Reproduce exactly the section that begins at the line containing "q = m.to_quaternion()" and ends at the line containing "carried.keyframe_insert(path, frame=frame(t))", both lines included; omit all other lines.

#### Records provided:
------------------------------------
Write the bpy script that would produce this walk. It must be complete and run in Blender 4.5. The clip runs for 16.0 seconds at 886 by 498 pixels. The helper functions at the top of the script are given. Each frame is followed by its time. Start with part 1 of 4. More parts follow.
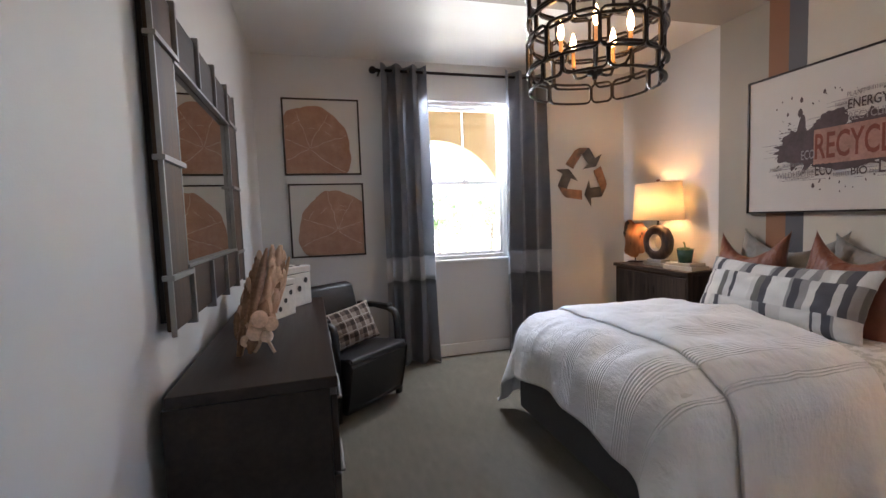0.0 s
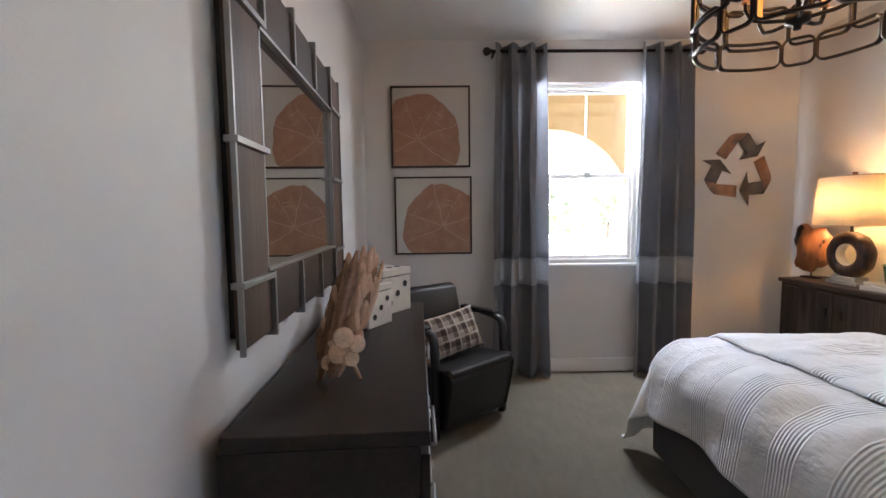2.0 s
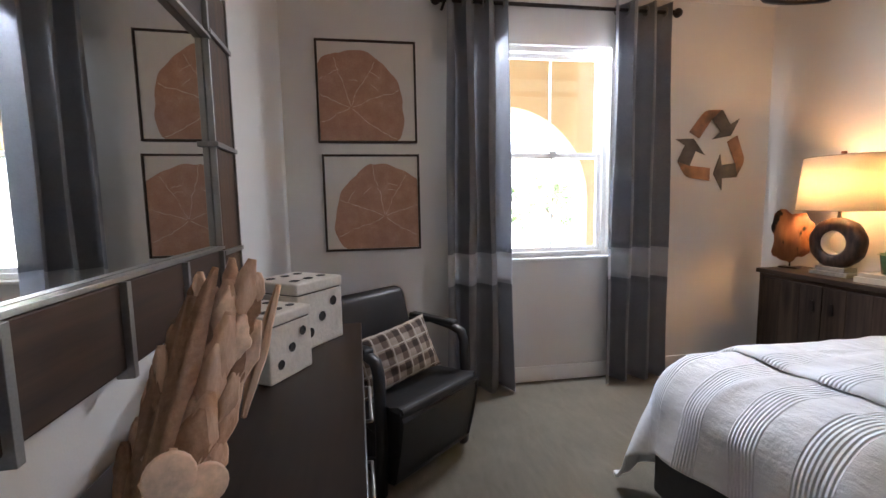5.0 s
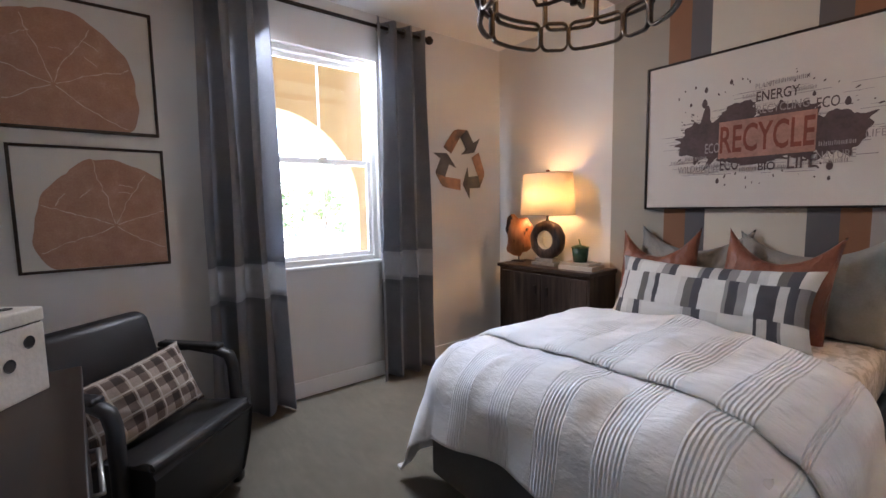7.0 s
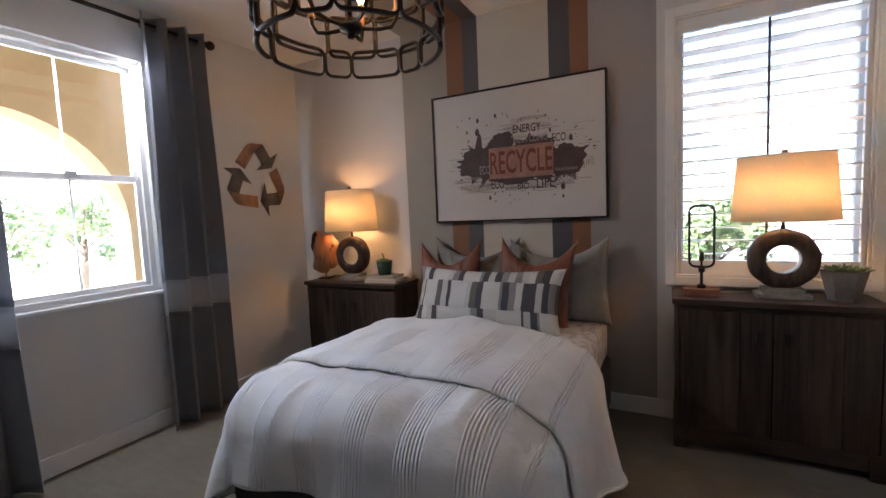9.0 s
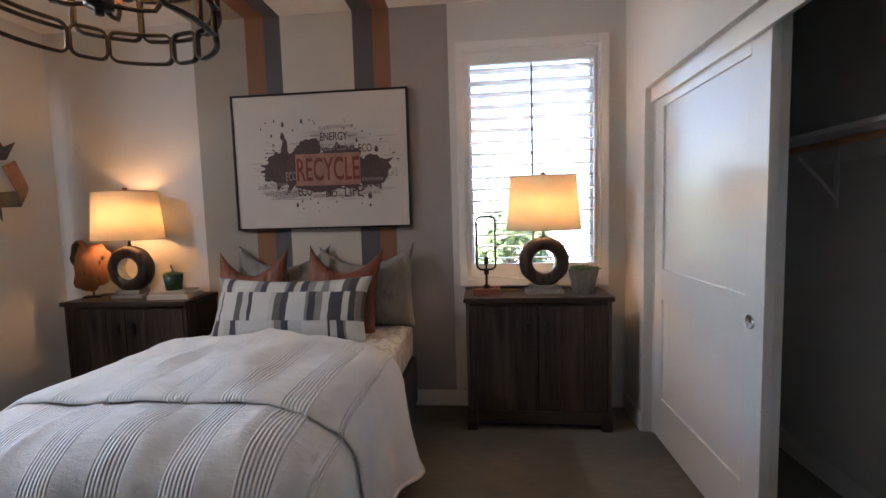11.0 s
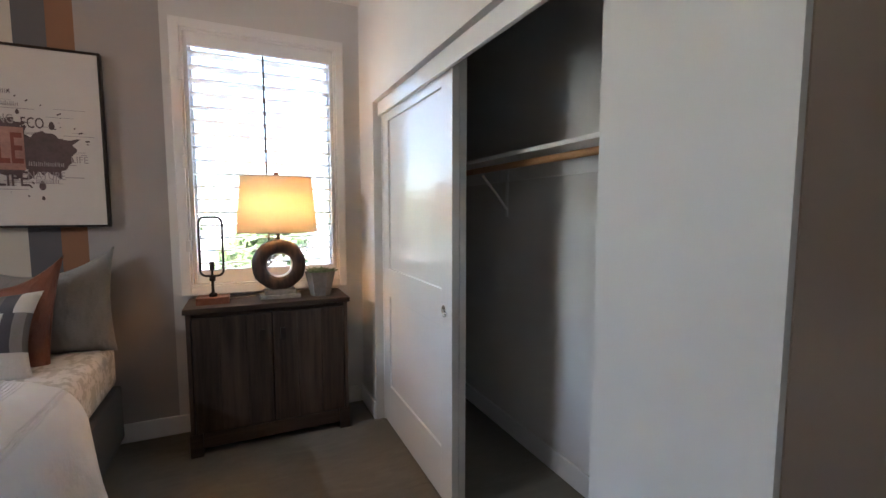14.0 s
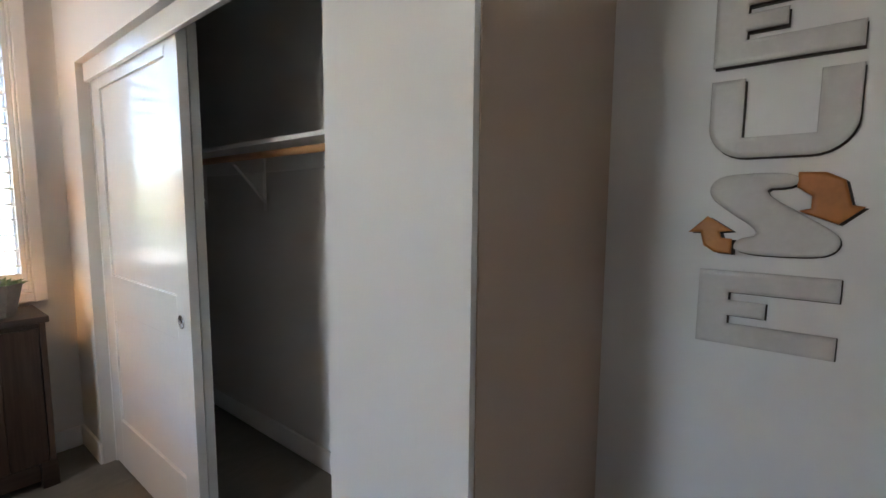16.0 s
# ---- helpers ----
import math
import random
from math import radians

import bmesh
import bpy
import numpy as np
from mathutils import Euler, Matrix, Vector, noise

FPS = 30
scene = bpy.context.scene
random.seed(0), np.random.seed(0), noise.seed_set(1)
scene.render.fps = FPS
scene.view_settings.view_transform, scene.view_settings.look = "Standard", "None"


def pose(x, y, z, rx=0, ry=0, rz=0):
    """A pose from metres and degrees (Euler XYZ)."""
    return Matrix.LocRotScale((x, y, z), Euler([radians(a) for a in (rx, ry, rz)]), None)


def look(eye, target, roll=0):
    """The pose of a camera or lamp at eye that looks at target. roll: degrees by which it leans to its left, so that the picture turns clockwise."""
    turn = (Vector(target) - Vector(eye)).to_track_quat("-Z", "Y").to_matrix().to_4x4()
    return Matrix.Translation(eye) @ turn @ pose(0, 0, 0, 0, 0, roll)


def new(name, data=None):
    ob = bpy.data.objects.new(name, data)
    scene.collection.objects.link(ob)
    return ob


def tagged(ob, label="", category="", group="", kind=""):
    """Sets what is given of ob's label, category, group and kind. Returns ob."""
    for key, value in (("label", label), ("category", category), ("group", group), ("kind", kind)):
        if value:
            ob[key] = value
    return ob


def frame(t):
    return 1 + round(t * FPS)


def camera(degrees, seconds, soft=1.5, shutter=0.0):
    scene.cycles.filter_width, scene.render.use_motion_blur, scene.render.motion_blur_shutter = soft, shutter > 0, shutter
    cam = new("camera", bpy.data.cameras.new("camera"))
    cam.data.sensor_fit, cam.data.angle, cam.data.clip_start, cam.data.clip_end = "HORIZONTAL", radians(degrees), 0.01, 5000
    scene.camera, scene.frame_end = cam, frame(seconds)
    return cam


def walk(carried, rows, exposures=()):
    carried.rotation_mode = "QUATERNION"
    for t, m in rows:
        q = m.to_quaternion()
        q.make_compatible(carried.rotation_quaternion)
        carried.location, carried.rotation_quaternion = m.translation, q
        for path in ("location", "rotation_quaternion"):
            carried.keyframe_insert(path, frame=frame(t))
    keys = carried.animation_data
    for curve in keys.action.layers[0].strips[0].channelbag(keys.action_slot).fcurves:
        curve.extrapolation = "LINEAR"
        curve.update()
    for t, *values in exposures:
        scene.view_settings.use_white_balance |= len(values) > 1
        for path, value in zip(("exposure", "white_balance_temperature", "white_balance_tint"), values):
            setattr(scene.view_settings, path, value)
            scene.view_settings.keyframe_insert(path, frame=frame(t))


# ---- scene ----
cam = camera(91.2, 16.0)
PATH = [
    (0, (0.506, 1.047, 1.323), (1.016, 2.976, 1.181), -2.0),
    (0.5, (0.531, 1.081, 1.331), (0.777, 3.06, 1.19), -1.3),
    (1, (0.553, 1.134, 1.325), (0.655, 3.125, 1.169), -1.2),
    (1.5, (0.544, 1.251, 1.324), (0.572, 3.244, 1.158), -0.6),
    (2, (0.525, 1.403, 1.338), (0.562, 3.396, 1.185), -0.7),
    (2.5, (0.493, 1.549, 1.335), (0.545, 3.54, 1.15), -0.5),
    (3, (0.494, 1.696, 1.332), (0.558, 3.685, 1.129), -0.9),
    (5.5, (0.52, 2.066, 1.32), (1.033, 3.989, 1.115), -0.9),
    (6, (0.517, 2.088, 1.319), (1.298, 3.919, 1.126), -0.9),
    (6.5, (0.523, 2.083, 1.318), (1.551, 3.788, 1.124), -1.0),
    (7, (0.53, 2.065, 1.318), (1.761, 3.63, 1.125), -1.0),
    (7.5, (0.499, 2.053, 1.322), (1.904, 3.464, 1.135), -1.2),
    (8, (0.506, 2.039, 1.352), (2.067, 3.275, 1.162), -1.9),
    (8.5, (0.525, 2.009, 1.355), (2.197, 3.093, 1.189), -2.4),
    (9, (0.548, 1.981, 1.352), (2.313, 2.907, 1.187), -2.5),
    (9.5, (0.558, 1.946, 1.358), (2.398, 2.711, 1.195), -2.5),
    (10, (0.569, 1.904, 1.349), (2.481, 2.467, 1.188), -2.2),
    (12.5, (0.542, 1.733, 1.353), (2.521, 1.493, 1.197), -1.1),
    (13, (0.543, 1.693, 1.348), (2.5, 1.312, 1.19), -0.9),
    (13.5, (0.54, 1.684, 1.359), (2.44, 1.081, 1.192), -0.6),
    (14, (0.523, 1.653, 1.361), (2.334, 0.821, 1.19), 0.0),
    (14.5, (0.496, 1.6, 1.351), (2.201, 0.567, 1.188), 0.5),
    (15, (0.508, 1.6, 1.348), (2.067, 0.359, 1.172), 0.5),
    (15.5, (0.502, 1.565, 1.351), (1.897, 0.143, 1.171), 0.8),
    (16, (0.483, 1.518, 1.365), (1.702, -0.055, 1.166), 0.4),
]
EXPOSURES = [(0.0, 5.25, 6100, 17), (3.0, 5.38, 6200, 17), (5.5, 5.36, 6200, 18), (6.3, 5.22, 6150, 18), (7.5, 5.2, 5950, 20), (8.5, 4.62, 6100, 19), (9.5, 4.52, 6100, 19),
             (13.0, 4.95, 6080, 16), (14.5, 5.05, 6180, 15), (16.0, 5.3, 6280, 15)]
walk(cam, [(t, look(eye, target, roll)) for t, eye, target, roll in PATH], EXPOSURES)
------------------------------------
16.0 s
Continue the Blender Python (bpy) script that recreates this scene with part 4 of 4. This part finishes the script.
------------------------------------
#### Solution to this task:
        q = m.to_quaternion()
        q.make_compatible(carried.rotation_quaternion)
        carried.location, carried.rotation_quaternion = m.translation, q
        for path in ("location", "rotation_quaternion"):
            carried.keyframe_insert(path, frame=frame(t))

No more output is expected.